= Dodoleglime festival =

Festivals in Ghana by the chiefs and the people of Ve

The Dodoleglime Festival is celebrated by the chiefs and peoples of the Ve Traditional Area in the Hohoe district of the Volta Region of Ghana. The festival is celebrated in November every year.

==The festival==
Dodoleglime means "coming out of the wall" in the Ewe language. The festival is used to mark the migration of the people from Notsie in Togo in the 17th century to their present location in the south east of Ghana. The migration occurred because the people were fed up with the rule of Togbe Agorkoli. The people therefore use the festival to commemorate the heroics of their ancestors who devised a secret escape through a hole they dug in the wall that surrounded the Notsie town.

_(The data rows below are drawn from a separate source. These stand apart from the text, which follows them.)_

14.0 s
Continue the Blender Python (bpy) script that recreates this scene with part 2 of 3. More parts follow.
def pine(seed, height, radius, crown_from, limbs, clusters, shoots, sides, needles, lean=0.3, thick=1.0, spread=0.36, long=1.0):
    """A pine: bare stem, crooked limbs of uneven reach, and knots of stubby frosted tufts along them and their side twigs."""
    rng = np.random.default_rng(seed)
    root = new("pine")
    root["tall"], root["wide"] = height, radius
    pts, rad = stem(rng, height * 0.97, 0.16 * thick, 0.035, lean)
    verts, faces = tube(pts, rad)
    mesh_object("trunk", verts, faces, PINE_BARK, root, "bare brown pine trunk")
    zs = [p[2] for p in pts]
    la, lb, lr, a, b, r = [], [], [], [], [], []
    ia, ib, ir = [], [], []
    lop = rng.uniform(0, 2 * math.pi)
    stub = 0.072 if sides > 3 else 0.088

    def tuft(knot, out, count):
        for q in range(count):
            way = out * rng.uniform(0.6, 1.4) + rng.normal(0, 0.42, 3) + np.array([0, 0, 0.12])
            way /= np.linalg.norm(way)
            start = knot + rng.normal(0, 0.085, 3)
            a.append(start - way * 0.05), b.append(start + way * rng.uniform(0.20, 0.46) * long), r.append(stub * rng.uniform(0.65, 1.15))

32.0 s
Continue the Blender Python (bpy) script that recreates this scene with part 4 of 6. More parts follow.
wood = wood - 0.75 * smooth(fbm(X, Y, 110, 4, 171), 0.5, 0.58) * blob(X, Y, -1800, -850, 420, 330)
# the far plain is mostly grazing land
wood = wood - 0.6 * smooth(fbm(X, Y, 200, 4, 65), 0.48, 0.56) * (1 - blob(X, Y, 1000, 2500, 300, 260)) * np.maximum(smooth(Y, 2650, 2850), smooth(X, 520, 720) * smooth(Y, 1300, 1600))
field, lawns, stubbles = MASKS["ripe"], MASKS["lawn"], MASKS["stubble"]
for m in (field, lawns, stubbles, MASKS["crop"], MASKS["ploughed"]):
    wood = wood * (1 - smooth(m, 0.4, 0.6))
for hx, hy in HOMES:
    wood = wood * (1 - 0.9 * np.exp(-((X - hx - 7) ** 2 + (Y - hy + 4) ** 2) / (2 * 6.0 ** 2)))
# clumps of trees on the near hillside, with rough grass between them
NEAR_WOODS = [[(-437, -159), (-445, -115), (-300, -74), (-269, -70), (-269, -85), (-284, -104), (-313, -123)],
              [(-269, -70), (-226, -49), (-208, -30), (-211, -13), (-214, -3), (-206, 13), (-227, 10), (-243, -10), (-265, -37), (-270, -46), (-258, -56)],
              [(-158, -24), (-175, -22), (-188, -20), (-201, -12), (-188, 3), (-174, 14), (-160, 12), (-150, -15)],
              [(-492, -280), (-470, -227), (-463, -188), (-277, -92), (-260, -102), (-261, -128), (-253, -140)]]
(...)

Another reason for the celebration of the festival is for the people to honour certain ancestors who played leading roles in their secret escape.

==Other activities==
Various other activities of mutual benefit to the Ve people and visitors during the celebrations are held. They include fund raising activities to raise monies for needed development projects in education and health. The Ve Educational Endowment Fund was established in 2001 to support brilliant but needy students in the area. Another activity that is organized is Public health issues awareness. During organized fora, various health issues including malaria and HIV are highlighted. Various sporting games such as soccer matches are also organized.

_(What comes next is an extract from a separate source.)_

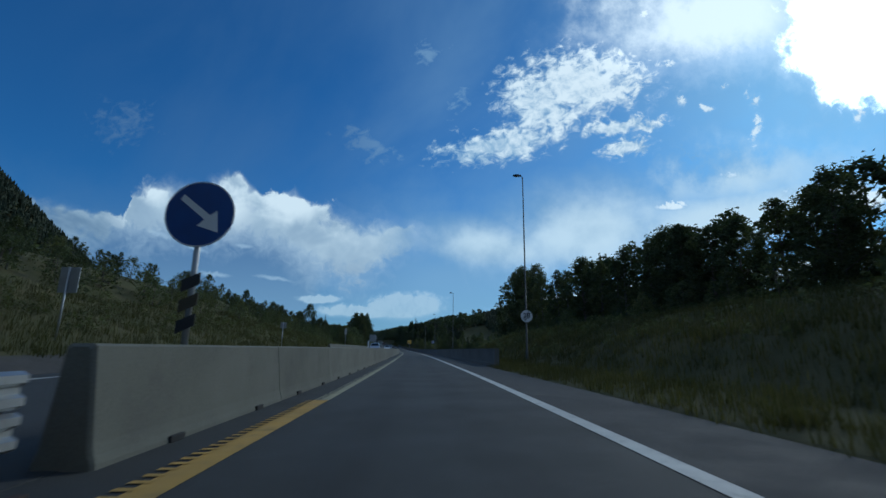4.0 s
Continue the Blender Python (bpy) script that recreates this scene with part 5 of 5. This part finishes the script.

==Developmental projects==
During the festival, the state of development projects is made known during the annual durbar. New projects are also initiated. During one of such durbars, it was announced that Ve-Lukusi Improvement Society had purchased a 15-acre lot in the area to construct a replica wall to mirror the one through which their ancestors escaped. The purpose of the project was to serve as a permanent reminder to all people of the struggle of their ancestors as well as serve as a tourist attraction.